▶ Given information
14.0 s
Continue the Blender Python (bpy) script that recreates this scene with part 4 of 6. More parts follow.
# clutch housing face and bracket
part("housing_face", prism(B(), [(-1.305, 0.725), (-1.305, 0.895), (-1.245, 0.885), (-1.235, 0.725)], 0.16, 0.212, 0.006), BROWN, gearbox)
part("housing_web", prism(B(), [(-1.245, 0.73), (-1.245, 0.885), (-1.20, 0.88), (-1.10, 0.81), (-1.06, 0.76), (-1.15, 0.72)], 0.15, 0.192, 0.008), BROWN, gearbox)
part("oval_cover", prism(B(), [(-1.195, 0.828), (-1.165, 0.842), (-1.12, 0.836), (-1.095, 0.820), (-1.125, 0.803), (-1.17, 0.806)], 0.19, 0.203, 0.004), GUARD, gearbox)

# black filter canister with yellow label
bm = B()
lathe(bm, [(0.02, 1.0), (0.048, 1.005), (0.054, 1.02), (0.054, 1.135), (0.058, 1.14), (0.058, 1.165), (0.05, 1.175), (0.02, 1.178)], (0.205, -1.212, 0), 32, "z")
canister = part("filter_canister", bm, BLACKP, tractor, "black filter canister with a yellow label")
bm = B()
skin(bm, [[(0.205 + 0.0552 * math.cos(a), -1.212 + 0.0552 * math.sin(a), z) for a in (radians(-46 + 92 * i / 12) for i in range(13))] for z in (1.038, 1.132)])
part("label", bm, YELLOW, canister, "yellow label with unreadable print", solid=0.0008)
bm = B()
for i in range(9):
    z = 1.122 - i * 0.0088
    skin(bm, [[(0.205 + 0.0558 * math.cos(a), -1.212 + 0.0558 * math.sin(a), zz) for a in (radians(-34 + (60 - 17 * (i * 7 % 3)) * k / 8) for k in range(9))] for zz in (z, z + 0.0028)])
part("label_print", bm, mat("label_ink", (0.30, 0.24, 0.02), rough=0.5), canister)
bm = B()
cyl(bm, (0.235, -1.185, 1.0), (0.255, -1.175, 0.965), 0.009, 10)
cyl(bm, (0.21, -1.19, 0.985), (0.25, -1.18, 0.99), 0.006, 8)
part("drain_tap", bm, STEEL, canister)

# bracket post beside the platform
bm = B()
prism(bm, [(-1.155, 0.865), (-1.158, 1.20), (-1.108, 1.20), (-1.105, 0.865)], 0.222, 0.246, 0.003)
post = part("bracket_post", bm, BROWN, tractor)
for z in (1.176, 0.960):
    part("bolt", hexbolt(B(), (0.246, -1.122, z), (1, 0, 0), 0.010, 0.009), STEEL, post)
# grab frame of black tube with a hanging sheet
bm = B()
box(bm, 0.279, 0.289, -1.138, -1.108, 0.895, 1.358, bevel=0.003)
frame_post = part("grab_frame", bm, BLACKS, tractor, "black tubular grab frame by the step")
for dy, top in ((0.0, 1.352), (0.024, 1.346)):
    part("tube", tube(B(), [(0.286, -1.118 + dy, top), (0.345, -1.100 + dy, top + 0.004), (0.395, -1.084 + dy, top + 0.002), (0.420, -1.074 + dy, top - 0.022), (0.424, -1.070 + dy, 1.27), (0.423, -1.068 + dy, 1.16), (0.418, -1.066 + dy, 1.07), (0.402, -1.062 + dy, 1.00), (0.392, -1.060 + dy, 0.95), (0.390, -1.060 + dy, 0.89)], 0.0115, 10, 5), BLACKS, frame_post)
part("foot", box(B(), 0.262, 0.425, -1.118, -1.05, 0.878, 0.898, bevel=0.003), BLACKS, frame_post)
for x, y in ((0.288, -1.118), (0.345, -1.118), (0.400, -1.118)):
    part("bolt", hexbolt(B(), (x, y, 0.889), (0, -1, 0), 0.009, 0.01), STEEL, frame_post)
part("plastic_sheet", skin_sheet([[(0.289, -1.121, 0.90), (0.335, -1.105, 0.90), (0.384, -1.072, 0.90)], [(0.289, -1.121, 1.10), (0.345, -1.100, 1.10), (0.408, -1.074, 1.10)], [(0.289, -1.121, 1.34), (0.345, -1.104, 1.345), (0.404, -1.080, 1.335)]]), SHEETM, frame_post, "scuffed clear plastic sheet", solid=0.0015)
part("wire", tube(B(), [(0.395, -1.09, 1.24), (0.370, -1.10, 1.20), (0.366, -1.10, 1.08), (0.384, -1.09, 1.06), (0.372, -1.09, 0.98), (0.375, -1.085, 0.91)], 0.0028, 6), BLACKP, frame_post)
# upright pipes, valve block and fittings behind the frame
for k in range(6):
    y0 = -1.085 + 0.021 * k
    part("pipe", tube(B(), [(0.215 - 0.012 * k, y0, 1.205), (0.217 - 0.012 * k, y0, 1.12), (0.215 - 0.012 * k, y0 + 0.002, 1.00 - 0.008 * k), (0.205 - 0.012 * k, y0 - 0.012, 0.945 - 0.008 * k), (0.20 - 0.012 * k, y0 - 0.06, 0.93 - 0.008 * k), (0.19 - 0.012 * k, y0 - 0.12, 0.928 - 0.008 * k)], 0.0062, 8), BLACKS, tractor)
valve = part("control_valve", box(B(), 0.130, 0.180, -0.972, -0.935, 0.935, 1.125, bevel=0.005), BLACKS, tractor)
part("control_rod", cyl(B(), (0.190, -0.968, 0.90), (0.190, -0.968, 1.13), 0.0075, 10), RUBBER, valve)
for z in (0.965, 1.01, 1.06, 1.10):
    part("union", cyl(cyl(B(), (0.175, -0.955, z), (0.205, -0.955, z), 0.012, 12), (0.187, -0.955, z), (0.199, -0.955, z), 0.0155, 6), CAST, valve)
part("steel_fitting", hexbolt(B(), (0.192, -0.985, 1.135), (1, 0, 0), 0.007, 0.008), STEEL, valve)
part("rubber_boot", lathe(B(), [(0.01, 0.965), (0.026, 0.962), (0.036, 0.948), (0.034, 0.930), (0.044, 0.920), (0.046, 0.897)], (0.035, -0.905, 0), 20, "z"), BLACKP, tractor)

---

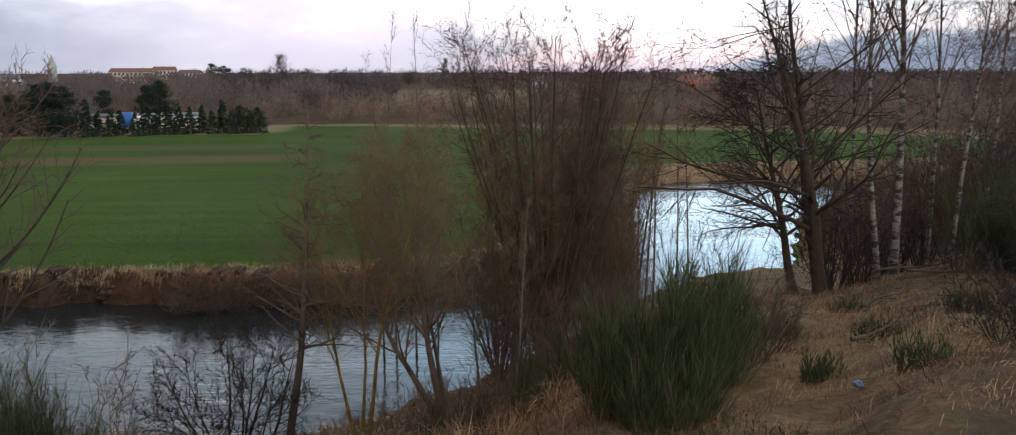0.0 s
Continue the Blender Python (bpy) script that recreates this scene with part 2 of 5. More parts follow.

...

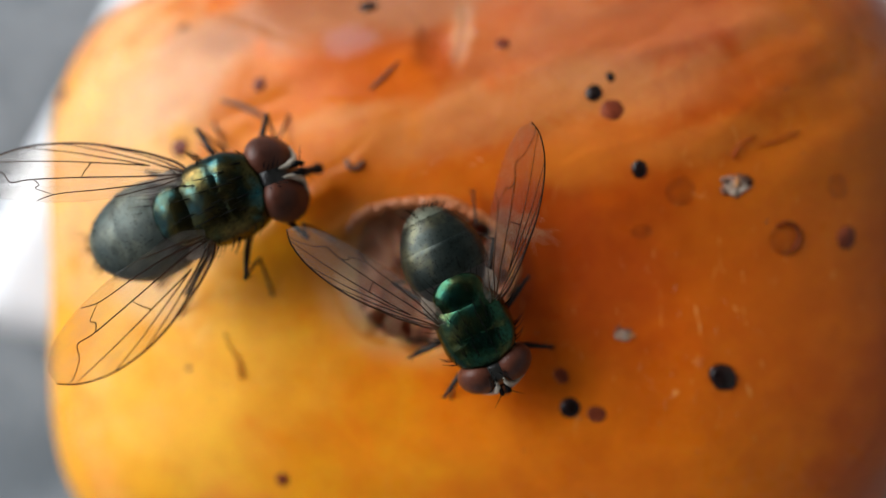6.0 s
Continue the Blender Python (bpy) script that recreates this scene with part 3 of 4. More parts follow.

▶ What the exercise asks
Show every line from the entries above in which "with" appears.

▶ Final answer
Continue the Blender Python (bpy) script that recreates this scene with part 4 of 6. More parts follow.
# black filter canister with yellow label
canister = part("filter_canister", bm, BLACKP, tractor, "black filter canister with a yellow label")
part("label", bm, YELLOW, canister, "yellow label with unreadable print", solid=0.0008)
# grab frame of black tube with a hanging sheet
Continue the Blender Python (bpy) script that recreates this scene with part 2 of 5. More parts follow.
Continue the Blender Python (bpy) script that recreates this scene with part 3 of 4. More parts follow.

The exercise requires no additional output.